- Born: May 28, 1844 West Laurens, New York
- Died: June 29, 1901 (aged 57) Mansfield, Pennsylvania
- Buried: Prospect Cemetery
- Allegiance: United States
- Branch: United States Army Union Army
- Rank: Private
- Unit: 210th Pennsylvania Volunteer Infantry Regiment - Company K
- Conflicts: Battle of Hatcher's Run
- Awards: Medal of Honor

= Charles Day (Medal of Honor) =

Charles Day (May 28, 1844 – July 29, 1901) was an American soldier who fought in the American Civil War.
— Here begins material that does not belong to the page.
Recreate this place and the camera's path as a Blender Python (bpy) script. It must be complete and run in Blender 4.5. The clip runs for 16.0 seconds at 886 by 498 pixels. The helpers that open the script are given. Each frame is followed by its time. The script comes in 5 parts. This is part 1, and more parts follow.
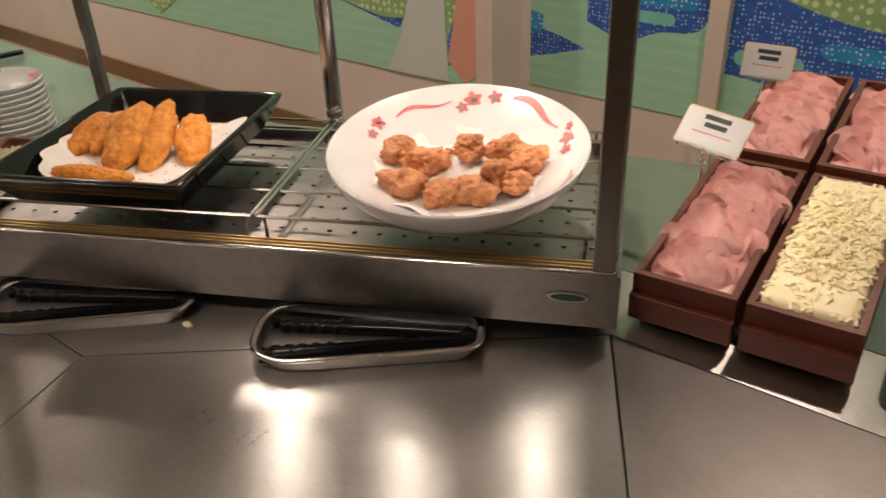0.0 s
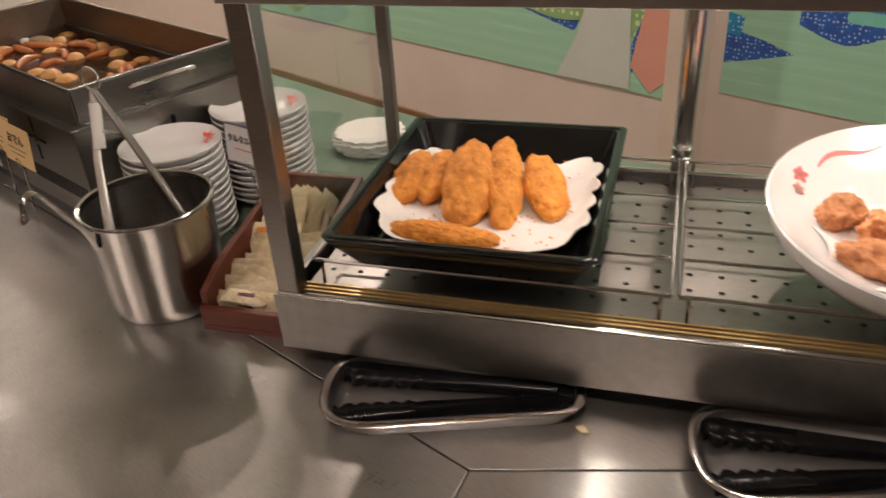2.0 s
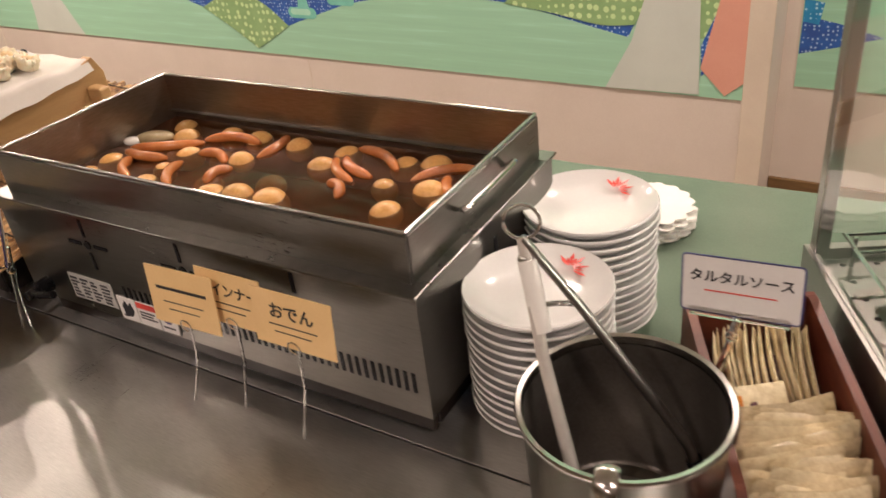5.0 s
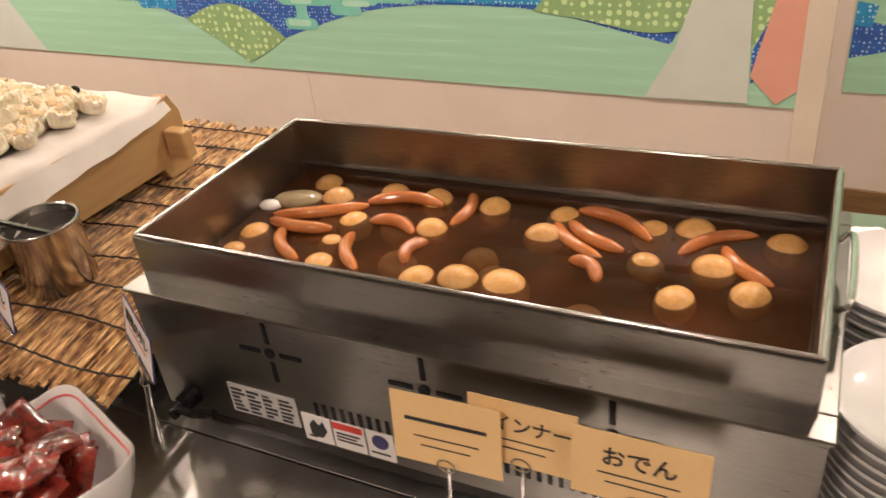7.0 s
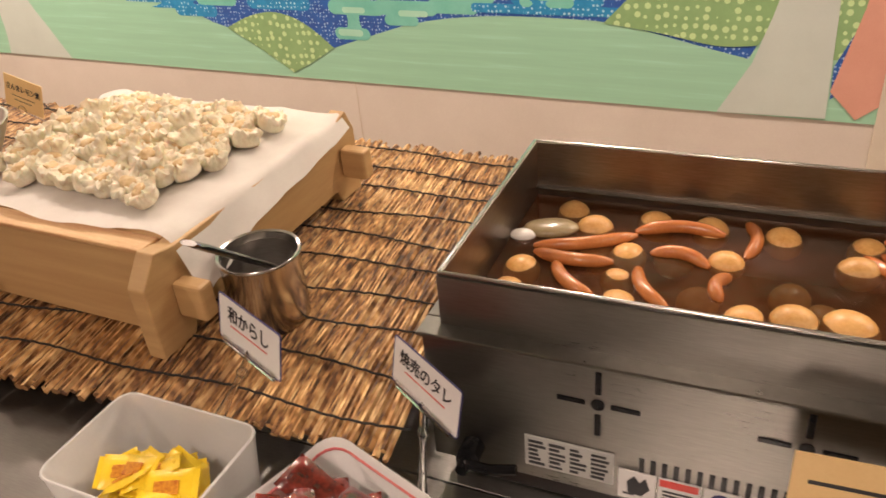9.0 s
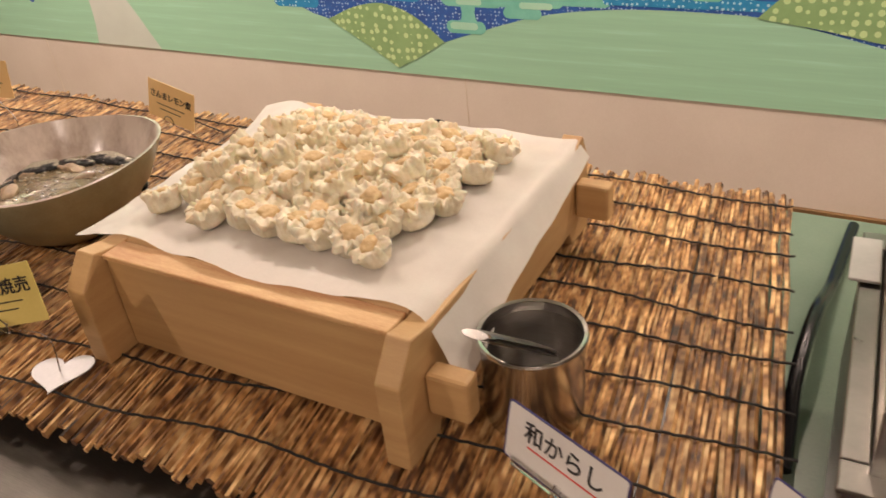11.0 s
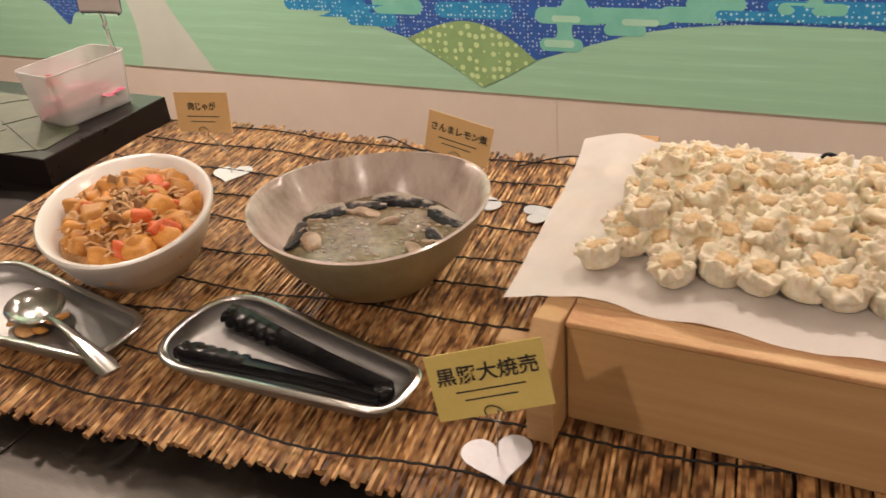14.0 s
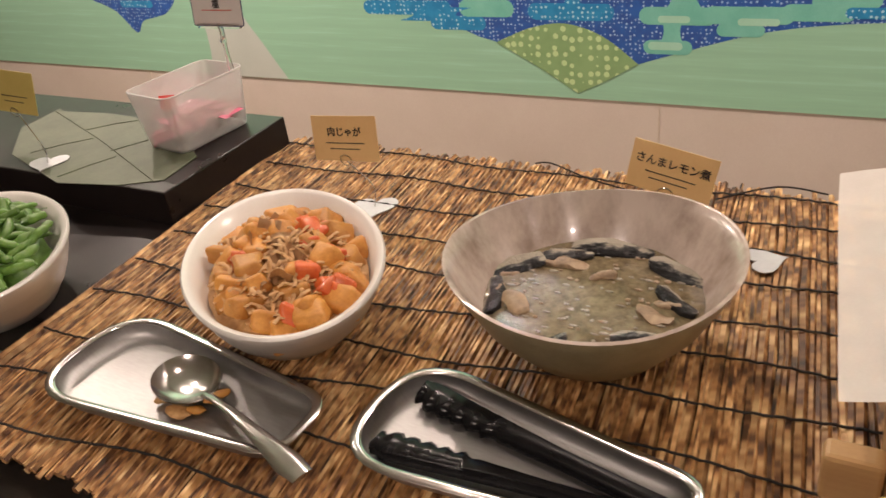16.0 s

Day received the country's highest award for bravery during combat, the Medal of Honor, for his action during the Battle of Hatcher's Run in Virginia on February 6, 1865. He was honored with the award on July 20, 1897.

==Biography==
Day was born in West Laurens, New York, on May 28, 1844. He enlisted in the 210th Pennsylvania Infantry. He died on July 29, 1901, and his remains are interred at the Prospect Cemetery in Pennsylvania.

==Medal of Honor citation==

Seized the colors of another regiment of the brigade, the regiment having been thrown into confusion and the color bearer killed, and bore said colors throughout the remainder of the engagement.